I've been doing some more one-to-one facilitation training this autumn, with someone who is a natural. It's been a real pleasure from my perspective, as most of what I've been suggesting has been practically useful and made sense to the person I've been working with. Which is always nice!
The four sessions we had were spaced out so that three came before the crucial event which was the focus of the training, and one came after.
In the first session, we mostly worked on crafting really helpful aims for the workshop: making them crystal clear and (where this made sense) empty of content. What do I mean by that? For example, changing "agree to set up a working group on X" to "agree what action, if any, to take on X".
In the second session, we worked on design: which tools, techniques or bits of process would best help the group meet the aims.
And the third session was where it got real: going through the draft design and running little thought experiments. What if someone doesn't like this bit of process? What if people can't easily divide themselves into the two groups the process depends on? What if the round of introductions overruns? It became clear in this session that the trainee had a lot of fears about things "going wrong" in the workshop. I chose to make these fears the agenda for our session.
focus on fear?
I realise that I have an important relationship with fear. It's the emotion that butts its way in and uses up my energy. I know that a lot of people have this too. And a lot of people don't. So when I'm coaching, it's important that I notice when I feel afraid and consider whether it's my own fear, or something from my client that I'm picking up. And I know that many coaches would rather choose to work with the pull (enthusiasm, dreams, hopes, visions) than the push (what you want to avoid).
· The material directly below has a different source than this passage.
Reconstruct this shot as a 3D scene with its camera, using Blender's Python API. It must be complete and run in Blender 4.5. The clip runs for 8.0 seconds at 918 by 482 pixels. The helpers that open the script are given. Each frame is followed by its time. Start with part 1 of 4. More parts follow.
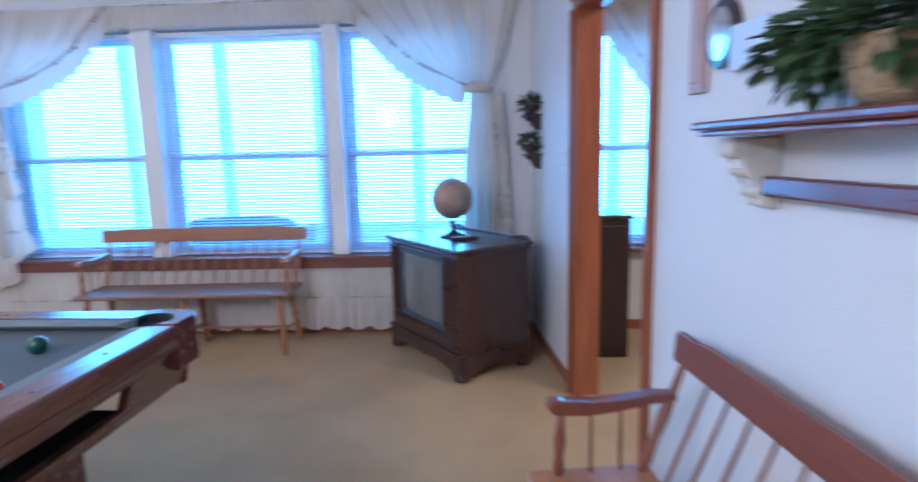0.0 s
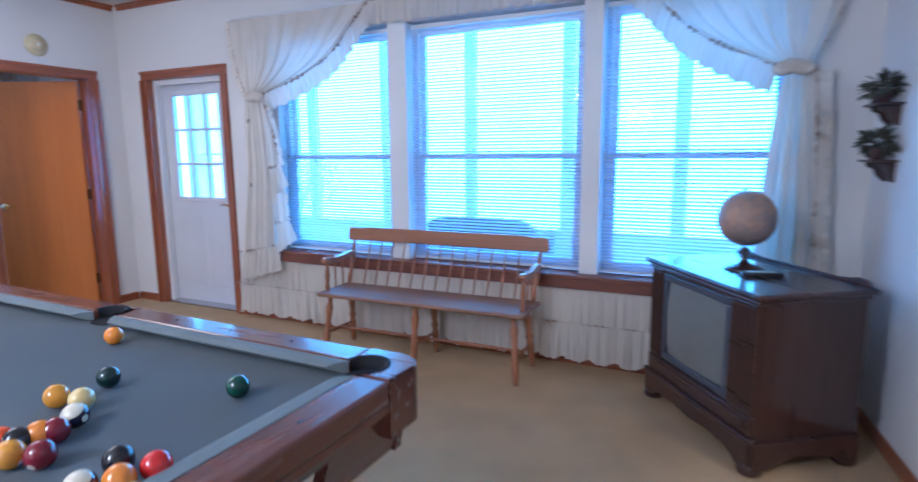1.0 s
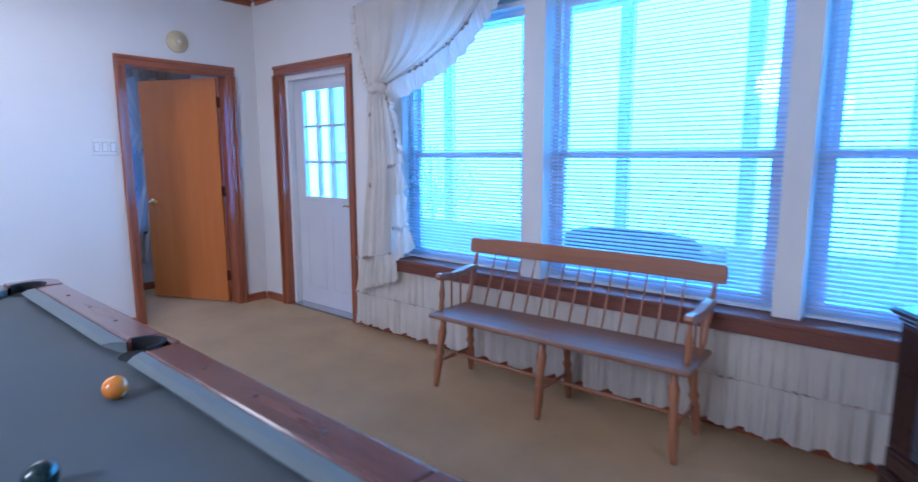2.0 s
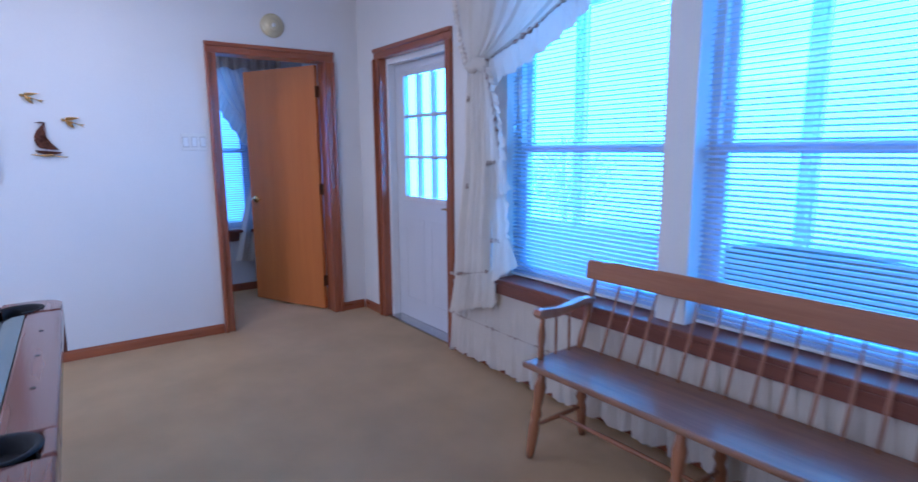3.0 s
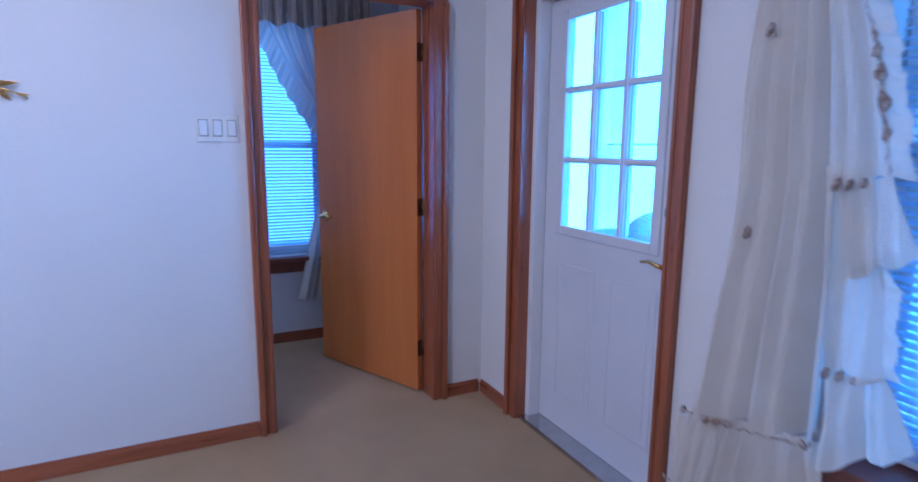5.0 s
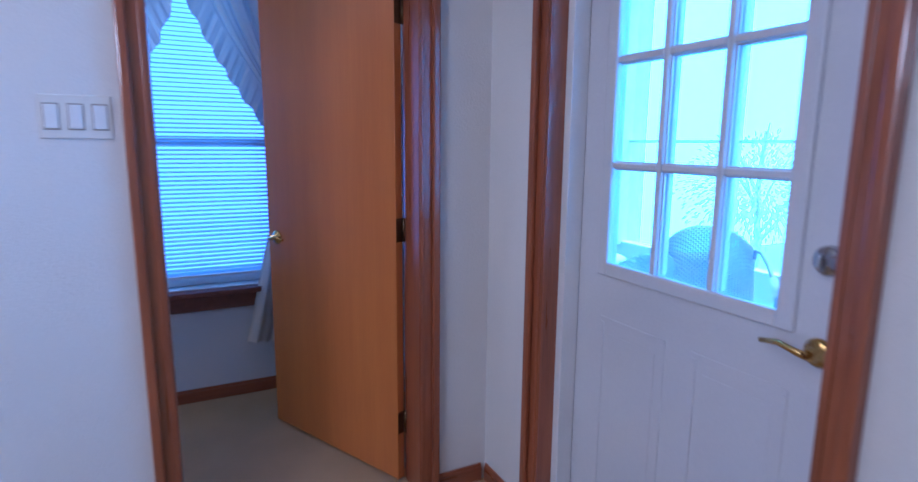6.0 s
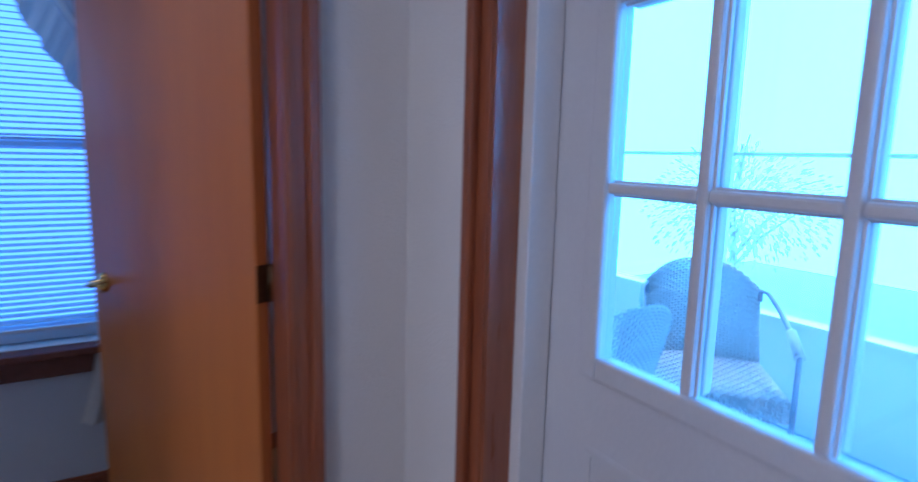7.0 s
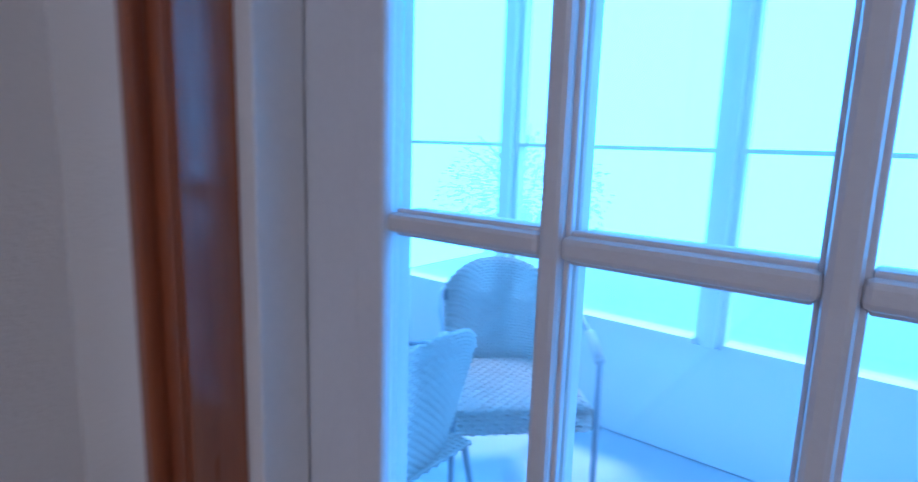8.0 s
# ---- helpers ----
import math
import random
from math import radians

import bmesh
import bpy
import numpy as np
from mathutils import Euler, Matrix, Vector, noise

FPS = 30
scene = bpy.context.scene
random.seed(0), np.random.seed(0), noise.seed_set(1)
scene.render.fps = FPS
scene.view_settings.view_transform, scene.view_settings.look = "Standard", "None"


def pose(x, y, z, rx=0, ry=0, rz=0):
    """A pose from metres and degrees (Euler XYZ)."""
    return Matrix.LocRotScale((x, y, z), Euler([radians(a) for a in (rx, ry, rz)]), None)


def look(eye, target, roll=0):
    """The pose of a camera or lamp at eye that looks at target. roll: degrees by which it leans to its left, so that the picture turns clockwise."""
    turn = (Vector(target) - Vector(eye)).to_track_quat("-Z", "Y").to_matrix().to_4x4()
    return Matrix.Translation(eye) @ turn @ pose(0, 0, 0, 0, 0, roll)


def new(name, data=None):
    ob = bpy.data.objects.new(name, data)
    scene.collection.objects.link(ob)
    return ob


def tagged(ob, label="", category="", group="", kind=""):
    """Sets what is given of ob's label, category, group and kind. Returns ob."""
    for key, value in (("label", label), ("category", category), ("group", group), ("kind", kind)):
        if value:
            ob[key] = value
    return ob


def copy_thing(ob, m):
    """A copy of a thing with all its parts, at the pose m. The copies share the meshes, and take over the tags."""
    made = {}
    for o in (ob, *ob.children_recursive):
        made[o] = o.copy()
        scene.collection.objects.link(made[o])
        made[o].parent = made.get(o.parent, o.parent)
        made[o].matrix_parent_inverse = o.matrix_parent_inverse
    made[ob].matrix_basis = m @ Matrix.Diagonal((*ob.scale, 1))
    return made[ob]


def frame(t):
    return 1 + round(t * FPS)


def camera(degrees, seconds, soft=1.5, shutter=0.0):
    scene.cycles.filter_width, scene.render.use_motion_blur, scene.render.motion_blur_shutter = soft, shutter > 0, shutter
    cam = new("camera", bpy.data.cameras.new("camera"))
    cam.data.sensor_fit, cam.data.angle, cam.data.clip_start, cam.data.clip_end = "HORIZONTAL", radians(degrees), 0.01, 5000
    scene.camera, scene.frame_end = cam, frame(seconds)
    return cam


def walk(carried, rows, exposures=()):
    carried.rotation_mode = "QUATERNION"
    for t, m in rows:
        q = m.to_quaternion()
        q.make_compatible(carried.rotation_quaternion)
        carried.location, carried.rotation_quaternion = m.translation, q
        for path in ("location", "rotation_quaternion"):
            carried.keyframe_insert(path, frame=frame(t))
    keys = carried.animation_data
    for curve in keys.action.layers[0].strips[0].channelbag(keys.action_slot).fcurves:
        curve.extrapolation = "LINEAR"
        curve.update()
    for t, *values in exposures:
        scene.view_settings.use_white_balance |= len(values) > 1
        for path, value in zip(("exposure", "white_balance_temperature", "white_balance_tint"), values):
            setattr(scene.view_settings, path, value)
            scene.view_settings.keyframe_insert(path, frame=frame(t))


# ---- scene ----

I try to avoid focusing on the negative, but in this session fear seemed so clearly to set the agenda! I decided that to ignore the fears would be stubborn and unsuccessful.
What are you afraid of?
So we listed the fears on a flip chart, and then categorised them into three broad types: things that could be managed through preparation (e.g. design tweaks, process alternatives, 'things to come back to' flips, prepping a friendly participant to model brief intros); things that could be responded to 'in the moment' with body language and words that the trainee could practice in advance (e.g. interventions to respectfully request the conversation moves on); and things that might happen but would be fine.
In my mind, this third category had echoes of Nancy Kline's possible fact assumptions: to which the response from the coach or thinking partner is "That's possible. But what are you assuming that makes that stop you?" (For more on this, see Kline's classic Time to Think.)
And that would be fine
So the trainee's feared scenarios might come to pass: the group might decide at the start of the day that they wanted to add in a new chunky agenda item. And that would be fine.
The always-negative-person might complain and grouch. And that would be fine.
My trainee might be at a loss to know what to do at some point in the day. And that would be fine.
This part of the session was all about taking away the fear of these possibilities, and replacing it with curiosity, confidence or some other more positive emotion. Coupling that less fearful mindset with thinking through what she might do equipped her to be the great facilitator she turned out to be on the day itself.